→ **What you are asked to do**
Reproduce all the material exactly, minus any pictures it holds.

→ **Data excerpt**
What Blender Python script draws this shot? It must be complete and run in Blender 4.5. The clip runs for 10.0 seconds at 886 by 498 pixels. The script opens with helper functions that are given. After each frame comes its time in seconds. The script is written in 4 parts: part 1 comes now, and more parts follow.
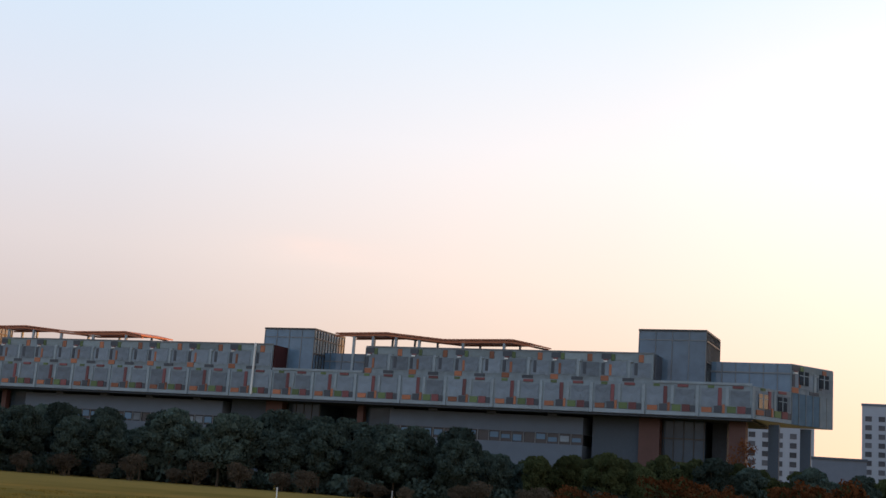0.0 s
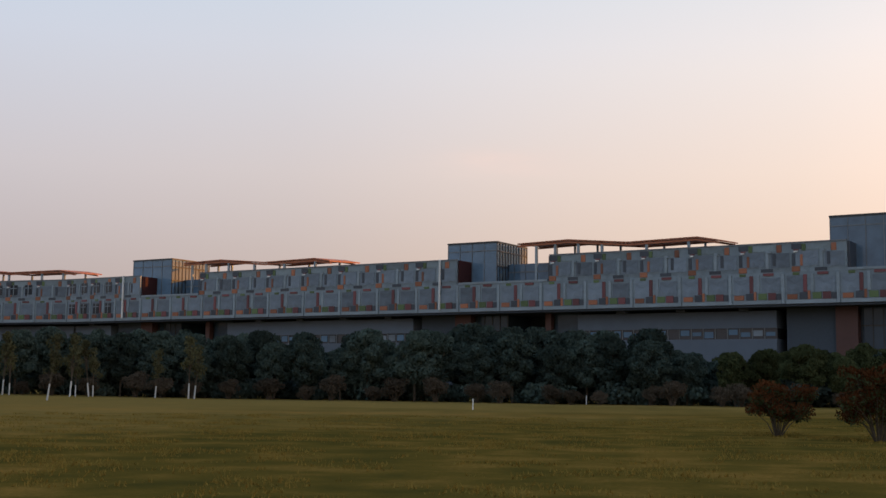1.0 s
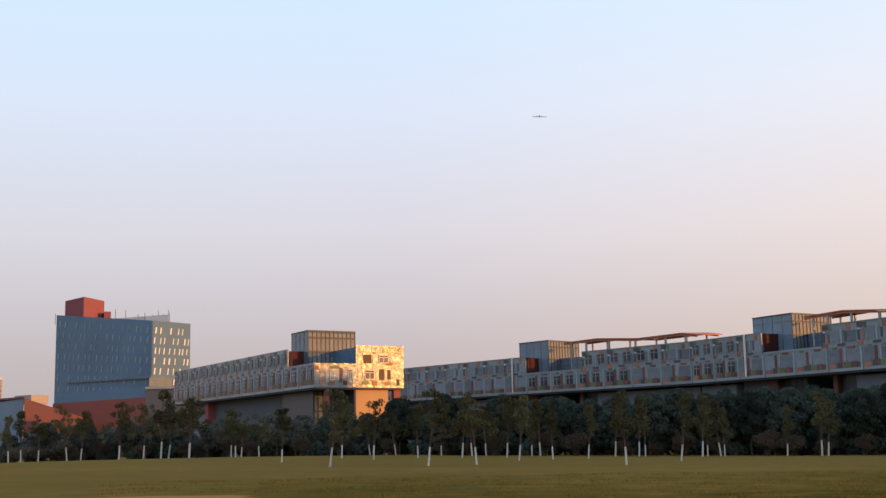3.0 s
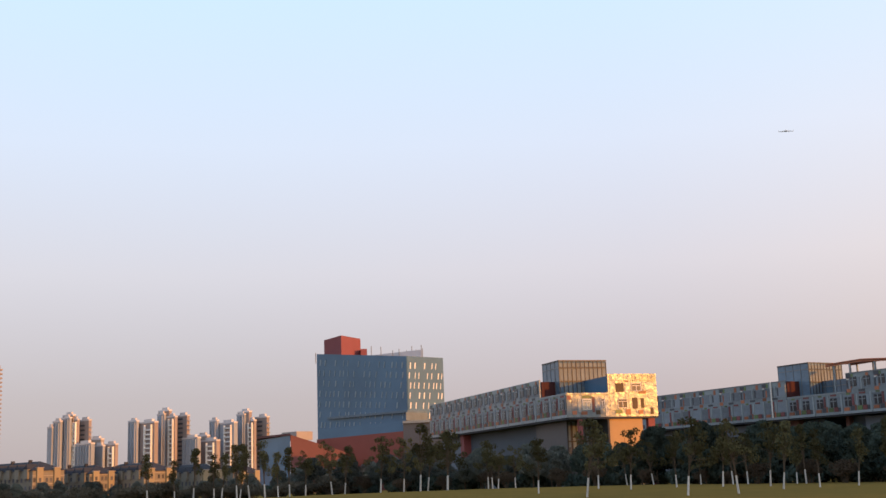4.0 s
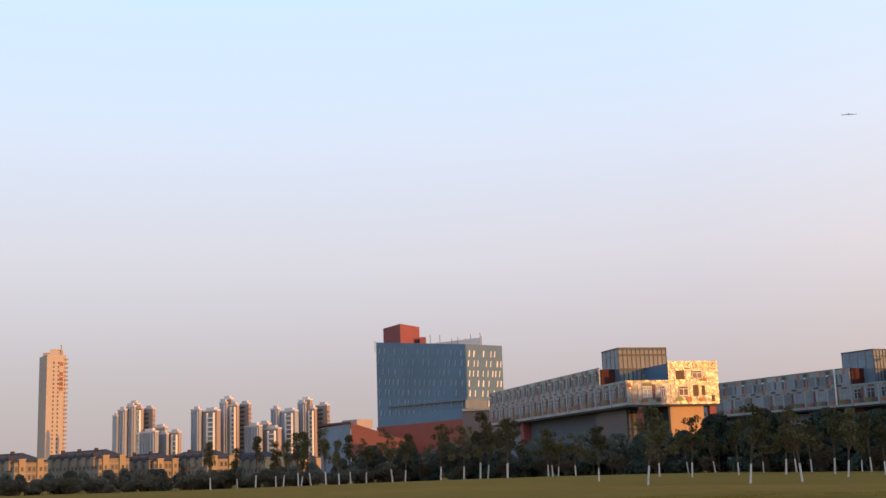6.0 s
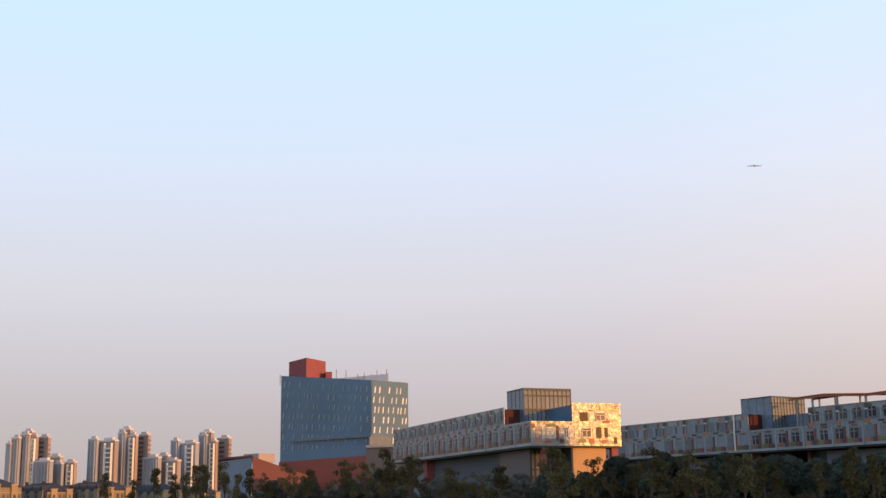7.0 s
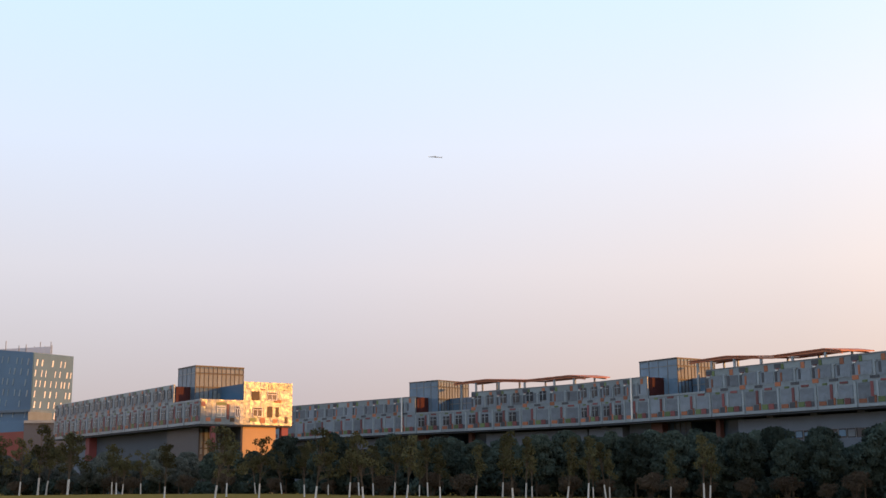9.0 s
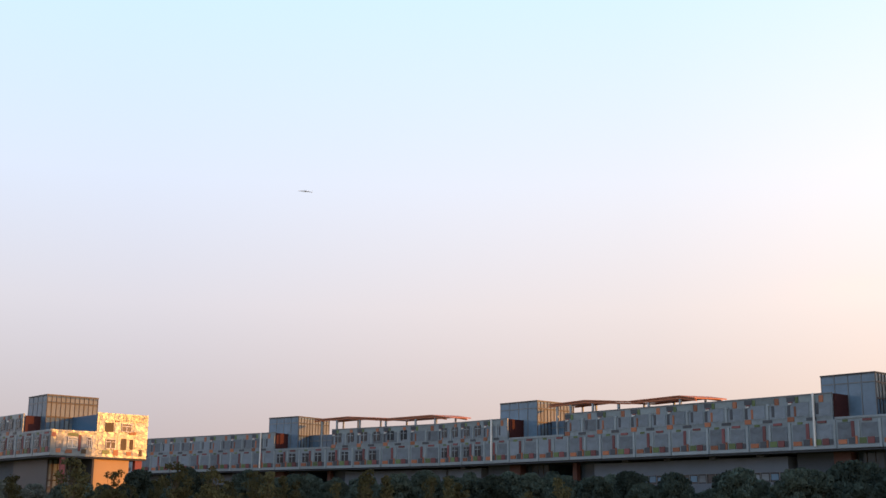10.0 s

→ **Solution for this problem**
What Blender Python script draws this shot? It must be complete and run in Blender 4.5. The clip runs for 10.0 seconds at 886 by 498 pixels. The script opens with helper functions that are given. After each frame comes its time in seconds. The script is written in 4 parts: part 1 comes now, and more parts follow.
0.0 s
1.0 s
3.0 s
4.0 s
6.0 s
7.0 s
9.0 s
10.0 s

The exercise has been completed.